● **SOURCE MATERIAL**
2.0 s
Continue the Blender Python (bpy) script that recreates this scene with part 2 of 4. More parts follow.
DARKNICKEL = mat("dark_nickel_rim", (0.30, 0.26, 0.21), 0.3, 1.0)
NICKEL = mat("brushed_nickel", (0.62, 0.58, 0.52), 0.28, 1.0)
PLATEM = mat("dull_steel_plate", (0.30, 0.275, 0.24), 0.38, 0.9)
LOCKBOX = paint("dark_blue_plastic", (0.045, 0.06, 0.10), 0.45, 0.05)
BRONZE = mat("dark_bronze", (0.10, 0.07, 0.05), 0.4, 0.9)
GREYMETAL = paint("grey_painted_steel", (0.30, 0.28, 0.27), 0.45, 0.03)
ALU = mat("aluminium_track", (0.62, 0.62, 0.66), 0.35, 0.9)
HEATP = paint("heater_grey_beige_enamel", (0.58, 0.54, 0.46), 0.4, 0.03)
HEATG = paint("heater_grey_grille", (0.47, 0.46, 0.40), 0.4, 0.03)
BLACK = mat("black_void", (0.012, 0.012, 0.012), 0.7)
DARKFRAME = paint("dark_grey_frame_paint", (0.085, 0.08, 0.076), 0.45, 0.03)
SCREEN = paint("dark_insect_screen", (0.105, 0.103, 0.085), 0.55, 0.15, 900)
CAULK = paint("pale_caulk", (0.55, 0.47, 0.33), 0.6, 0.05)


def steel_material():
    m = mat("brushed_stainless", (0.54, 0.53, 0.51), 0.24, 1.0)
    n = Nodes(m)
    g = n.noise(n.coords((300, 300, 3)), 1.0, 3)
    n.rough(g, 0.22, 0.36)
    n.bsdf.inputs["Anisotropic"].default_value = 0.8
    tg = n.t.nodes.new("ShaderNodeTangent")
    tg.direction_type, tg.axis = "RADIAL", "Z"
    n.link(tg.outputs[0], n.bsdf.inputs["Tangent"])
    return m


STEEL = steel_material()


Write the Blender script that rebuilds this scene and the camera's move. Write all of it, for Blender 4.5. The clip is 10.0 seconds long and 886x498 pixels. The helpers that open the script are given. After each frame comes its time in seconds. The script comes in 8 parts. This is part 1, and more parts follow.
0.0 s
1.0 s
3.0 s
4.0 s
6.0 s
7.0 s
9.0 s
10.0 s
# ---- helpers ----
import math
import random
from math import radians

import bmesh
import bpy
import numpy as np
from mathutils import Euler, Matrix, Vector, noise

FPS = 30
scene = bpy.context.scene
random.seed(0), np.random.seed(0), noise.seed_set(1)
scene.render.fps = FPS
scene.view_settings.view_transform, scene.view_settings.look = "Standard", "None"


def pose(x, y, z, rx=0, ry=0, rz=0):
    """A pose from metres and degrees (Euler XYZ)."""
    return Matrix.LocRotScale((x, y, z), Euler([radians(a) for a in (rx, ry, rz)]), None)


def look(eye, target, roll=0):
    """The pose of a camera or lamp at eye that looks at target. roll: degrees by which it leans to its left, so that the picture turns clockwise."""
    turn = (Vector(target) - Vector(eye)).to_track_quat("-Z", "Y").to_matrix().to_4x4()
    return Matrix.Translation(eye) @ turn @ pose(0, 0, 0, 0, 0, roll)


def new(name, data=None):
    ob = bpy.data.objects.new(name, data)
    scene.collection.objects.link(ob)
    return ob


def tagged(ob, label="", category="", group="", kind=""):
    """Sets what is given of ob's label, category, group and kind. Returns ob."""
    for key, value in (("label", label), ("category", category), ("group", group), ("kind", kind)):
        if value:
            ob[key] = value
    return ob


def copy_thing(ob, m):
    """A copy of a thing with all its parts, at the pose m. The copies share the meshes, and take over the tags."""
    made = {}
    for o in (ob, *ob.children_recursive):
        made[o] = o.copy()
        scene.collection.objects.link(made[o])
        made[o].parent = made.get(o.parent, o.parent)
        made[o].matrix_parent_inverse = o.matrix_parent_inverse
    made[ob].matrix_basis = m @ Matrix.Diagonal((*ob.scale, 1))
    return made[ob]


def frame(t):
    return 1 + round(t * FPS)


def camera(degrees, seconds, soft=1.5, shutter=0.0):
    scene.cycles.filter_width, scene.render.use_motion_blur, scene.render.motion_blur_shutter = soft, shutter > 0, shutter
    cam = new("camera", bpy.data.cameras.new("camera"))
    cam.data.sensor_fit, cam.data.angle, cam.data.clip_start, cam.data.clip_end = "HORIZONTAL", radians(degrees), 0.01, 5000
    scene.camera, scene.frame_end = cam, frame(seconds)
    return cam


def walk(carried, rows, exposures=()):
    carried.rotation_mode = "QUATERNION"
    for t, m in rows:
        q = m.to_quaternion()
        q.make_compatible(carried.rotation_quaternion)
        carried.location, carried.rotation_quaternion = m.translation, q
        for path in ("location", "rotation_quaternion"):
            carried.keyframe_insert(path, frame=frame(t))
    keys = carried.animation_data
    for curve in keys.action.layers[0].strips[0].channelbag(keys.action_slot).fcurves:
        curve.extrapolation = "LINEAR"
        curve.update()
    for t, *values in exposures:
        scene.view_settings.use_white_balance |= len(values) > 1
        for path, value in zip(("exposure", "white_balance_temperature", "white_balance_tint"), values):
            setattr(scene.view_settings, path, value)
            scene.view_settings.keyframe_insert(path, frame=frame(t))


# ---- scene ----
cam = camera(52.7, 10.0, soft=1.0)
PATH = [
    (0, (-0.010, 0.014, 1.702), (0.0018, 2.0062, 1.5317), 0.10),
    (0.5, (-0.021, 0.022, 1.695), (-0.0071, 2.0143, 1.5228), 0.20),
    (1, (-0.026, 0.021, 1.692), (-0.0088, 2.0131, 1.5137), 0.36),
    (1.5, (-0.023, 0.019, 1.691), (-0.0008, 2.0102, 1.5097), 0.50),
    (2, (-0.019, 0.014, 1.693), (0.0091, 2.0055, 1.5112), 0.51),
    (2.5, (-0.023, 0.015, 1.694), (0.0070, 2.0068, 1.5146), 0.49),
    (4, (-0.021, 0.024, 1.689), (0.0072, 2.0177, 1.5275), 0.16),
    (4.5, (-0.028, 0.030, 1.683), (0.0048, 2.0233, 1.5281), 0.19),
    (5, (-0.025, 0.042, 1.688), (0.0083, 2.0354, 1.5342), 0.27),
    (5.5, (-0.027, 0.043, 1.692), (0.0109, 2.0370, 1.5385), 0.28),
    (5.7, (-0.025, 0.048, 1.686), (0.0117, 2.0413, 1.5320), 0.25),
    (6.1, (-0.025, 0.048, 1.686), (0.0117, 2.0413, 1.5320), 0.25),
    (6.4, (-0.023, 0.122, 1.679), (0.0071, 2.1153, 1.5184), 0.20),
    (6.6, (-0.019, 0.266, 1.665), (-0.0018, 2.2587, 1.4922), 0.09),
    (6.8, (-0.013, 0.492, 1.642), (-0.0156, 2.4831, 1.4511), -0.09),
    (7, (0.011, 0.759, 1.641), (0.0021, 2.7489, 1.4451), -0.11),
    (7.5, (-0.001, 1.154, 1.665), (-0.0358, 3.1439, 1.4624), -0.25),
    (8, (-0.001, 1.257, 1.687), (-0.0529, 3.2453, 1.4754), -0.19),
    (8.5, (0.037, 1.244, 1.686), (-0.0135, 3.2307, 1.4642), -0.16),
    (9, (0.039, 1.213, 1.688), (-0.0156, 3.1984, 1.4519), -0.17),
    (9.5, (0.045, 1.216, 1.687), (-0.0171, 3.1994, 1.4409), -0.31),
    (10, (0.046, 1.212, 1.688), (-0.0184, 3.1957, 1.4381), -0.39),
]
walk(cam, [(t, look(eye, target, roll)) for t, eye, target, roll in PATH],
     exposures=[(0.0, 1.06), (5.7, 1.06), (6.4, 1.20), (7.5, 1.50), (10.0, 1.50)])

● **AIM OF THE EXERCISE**
What is needed is an exact copy of the lines from the start of the listing through the line where "0.33), 0.6, 0.05)" sits, please, both end lines included and nothing more.

● **OUTPUT**
2.0 s
Continue the Blender Python (bpy) script that recreates this scene with part 2 of 4. More parts follow.
DARKNICKEL = mat("dark_nickel_rim", (0.30, 0.26, 0.21), 0.3, 1.0)
NICKEL = mat("brushed_nickel", (0.62, 0.58, 0.52), 0.28, 1.0)
PLATEM = mat("dull_steel_plate", (0.30, 0.275, 0.24), 0.38, 0.9)
LOCKBOX = paint("dark_blue_plastic", (0.045, 0.06, 0.10), 0.45, 0.05)
BRONZE = mat("dark_bronze", (0.10, 0.07, 0.05), 0.4, 0.9)
GREYMETAL = paint("grey_painted_steel", (0.30, 0.28, 0.27), 0.45, 0.03)
ALU = mat("aluminium_track", (0.62, 0.62, 0.66), 0.35, 0.9)
HEATP = paint("heater_grey_beige_enamel", (0.58, 0.54, 0.46), 0.4, 0.03)
HEATG = paint("heater_grey_grille", (0.47, 0.46, 0.40), 0.4, 0.03)
BLACK = mat("black_void", (0.012, 0.012, 0.012), 0.7)
DARKFRAME = paint("dark_grey_frame_paint", (0.085, 0.08, 0.076), 0.45, 0.03)
SCREEN = paint("dark_insect_screen", (0.105, 0.103, 0.085), 0.55, 0.15, 900)
CAULK = paint("pale_caulk", (0.55, 0.47, 0.33), 0.6, 0.05)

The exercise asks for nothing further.